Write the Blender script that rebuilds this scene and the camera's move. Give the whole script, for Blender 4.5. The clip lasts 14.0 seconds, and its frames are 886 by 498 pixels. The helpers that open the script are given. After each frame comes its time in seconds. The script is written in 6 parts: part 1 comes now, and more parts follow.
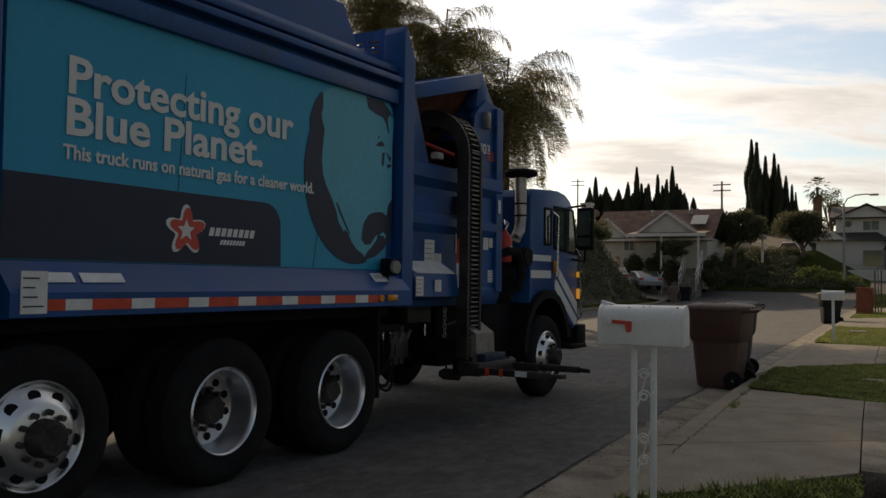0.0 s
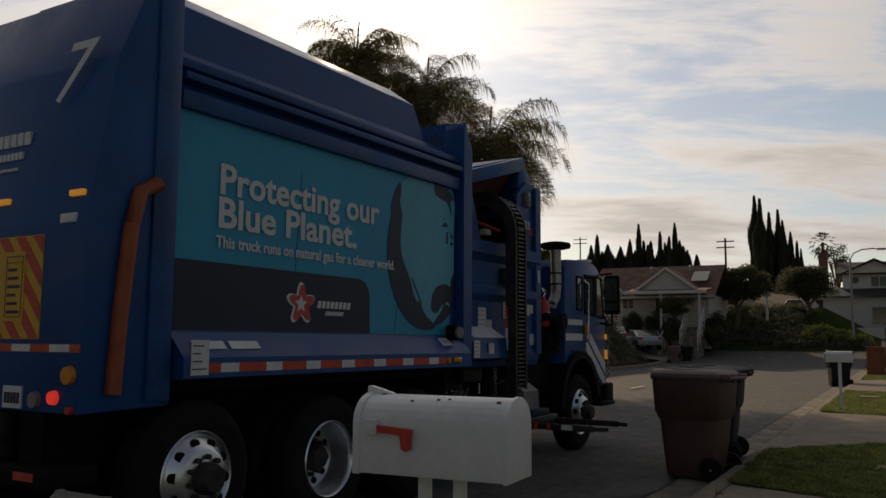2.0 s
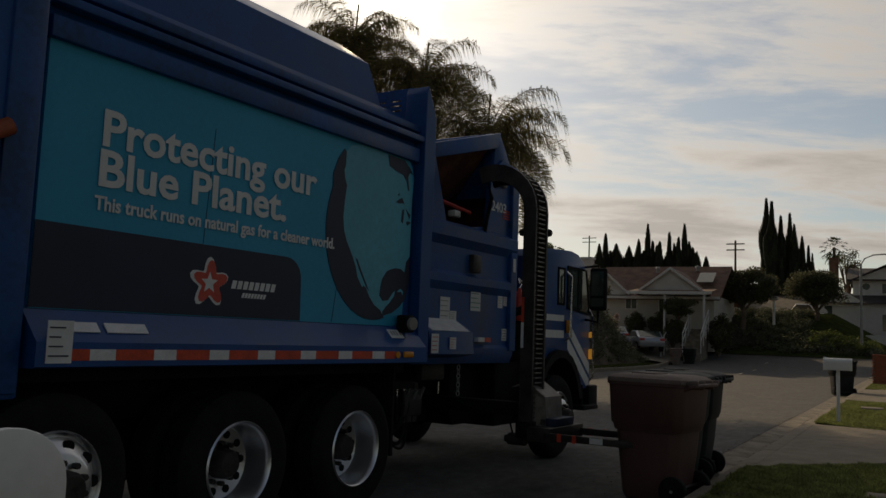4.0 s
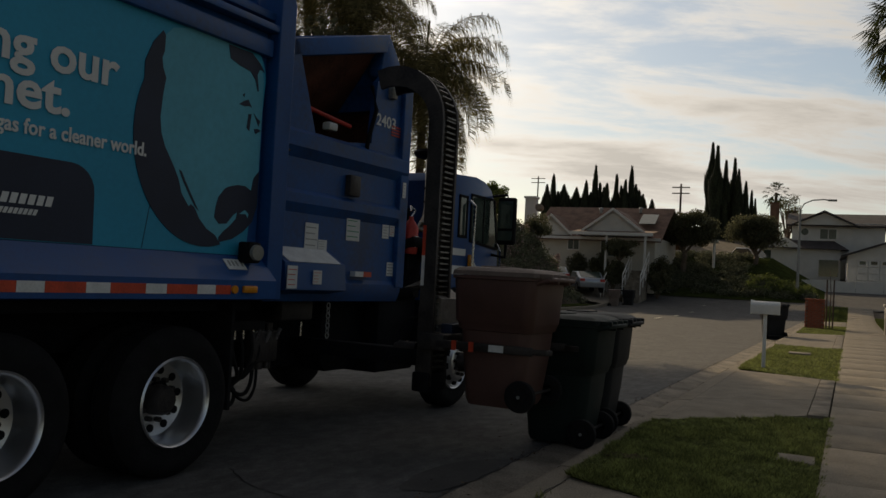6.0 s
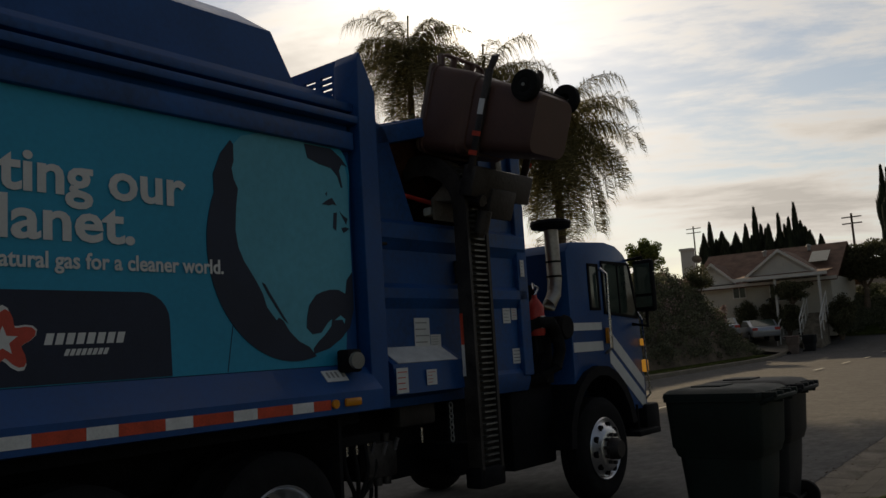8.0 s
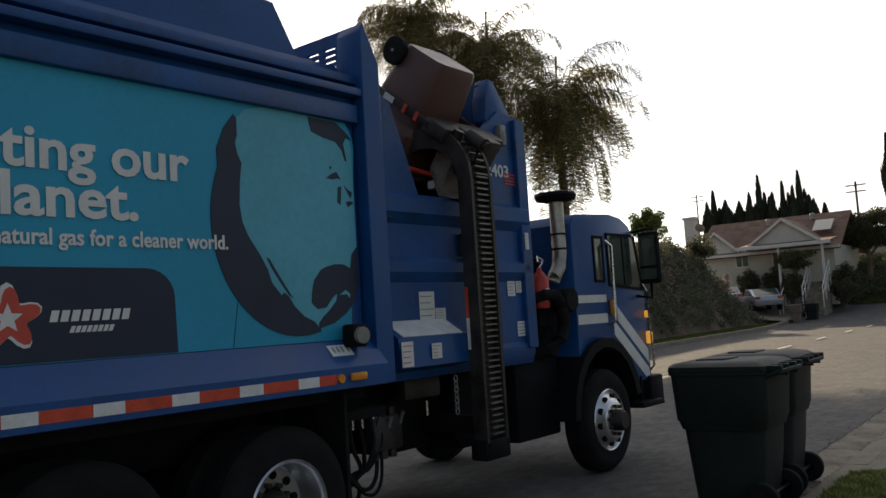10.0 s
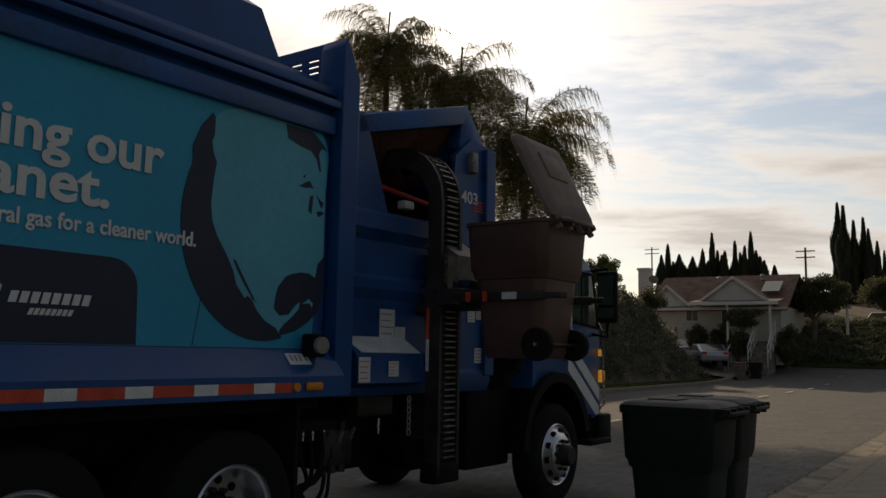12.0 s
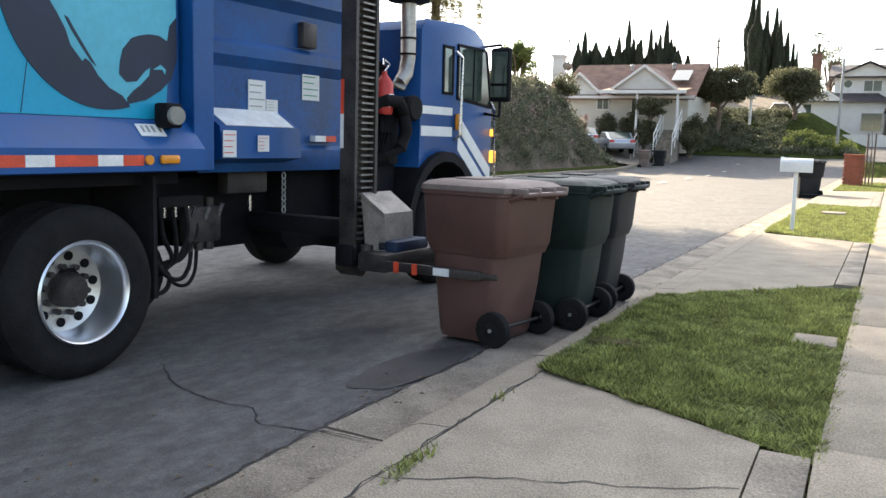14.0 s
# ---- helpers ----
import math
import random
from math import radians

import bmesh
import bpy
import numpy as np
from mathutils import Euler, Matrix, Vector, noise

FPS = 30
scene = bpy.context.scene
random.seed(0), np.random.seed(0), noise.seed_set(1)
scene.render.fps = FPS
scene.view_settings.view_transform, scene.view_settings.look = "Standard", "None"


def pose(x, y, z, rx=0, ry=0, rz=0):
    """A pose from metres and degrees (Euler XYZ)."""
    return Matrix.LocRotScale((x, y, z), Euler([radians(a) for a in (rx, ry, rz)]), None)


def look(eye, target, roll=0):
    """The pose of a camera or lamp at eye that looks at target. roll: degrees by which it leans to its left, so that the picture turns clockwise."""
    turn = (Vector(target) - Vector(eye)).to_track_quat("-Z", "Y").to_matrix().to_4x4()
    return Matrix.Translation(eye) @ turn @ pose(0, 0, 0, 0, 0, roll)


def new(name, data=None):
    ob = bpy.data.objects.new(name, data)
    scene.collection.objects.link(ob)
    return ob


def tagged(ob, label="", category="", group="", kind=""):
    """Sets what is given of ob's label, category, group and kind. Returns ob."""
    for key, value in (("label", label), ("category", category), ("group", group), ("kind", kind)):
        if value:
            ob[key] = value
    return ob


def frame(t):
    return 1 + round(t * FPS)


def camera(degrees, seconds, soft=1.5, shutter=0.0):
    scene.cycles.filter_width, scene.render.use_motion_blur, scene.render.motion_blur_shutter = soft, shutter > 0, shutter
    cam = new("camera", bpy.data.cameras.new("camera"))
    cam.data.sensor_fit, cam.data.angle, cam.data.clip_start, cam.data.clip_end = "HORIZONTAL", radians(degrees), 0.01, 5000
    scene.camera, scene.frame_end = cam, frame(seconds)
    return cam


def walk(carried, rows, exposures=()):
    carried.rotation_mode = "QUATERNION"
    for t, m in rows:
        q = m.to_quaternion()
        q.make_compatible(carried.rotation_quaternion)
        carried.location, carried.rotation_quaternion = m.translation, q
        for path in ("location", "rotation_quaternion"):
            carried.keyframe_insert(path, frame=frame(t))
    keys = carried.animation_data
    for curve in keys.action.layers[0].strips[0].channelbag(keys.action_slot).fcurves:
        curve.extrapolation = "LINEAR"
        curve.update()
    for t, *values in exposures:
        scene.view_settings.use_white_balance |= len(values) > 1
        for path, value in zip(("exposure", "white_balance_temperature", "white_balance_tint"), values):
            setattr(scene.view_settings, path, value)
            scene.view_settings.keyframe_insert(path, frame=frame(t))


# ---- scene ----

= = =

◆ **WHAT THE TASK REQUIRES**
Everything from the first line to the line with "radians(degrees), 0.01, 5000" must be repeated exactly, and nothing else. Leave the pictures out.

◆ **TASK ANSWER**
Write the Blender script that rebuilds this scene and the camera's move. Give the whole script, for Blender 4.5. The clip lasts 14.0 seconds, and its frames are 886 by 498 pixels. The helpers that open the script are given. After each frame comes its time in seconds. The script is written in 6 parts: part 1 comes now, and more parts follow.
0.0 s
2.0 s
4.0 s
6.0 s
8.0 s
10.0 s
12.0 s
14.0 s
# ---- helpers ----
import math
import random
from math import radians

import bmesh
import bpy
import numpy as np
from mathutils import Euler, Matrix, Vector, noise

FPS = 30
scene = bpy.context.scene
random.seed(0), np.random.seed(0), noise.seed_set(1)
scene.render.fps = FPS
scene.view_settings.view_transform, scene.view_settings.look = "Standard", "None"


def pose(x, y, z, rx=0, ry=0, rz=0):
    """A pose from metres and degrees (Euler XYZ)."""
    return Matrix.LocRotScale((x, y, z), Euler([radians(a) for a in (rx, ry, rz)]), None)


def look(eye, target, roll=0):
    """The pose of a camera or lamp at eye that looks at target. roll: degrees by which it leans to its left, so that the picture turns clockwise."""
    turn = (Vector(target) - Vector(eye)).to_track_quat("-Z", "Y").to_matrix().to_4x4()
    return Matrix.Translation(eye) @ turn @ pose(0, 0, 0, 0, 0, roll)


def new(name, data=None):
    ob = bpy.data.objects.new(name, data)
    scene.collection.objects.link(ob)
    return ob


def tagged(ob, label="", category="", group="", kind=""):
    """Sets what is given of ob's label, category, group and kind. Returns ob."""
    for key, value in (("label", label), ("category", category), ("group", group), ("kind", kind)):
        if value:
            ob[key] = value
    return ob


def frame(t):
    return 1 + round(t * FPS)


def camera(degrees, seconds, soft=1.5, shutter=0.0):
    scene.cycles.filter_width, scene.render.use_motion_blur, scene.render.motion_blur_shutter = soft, shutter > 0, shutter
    cam = new("camera", bpy.data.cameras.new("camera"))
    cam.data.sensor_fit, cam.data.angle, cam.data.clip_start, cam.data.clip_end = "HORIZONTAL", radians(degrees), 0.01, 5000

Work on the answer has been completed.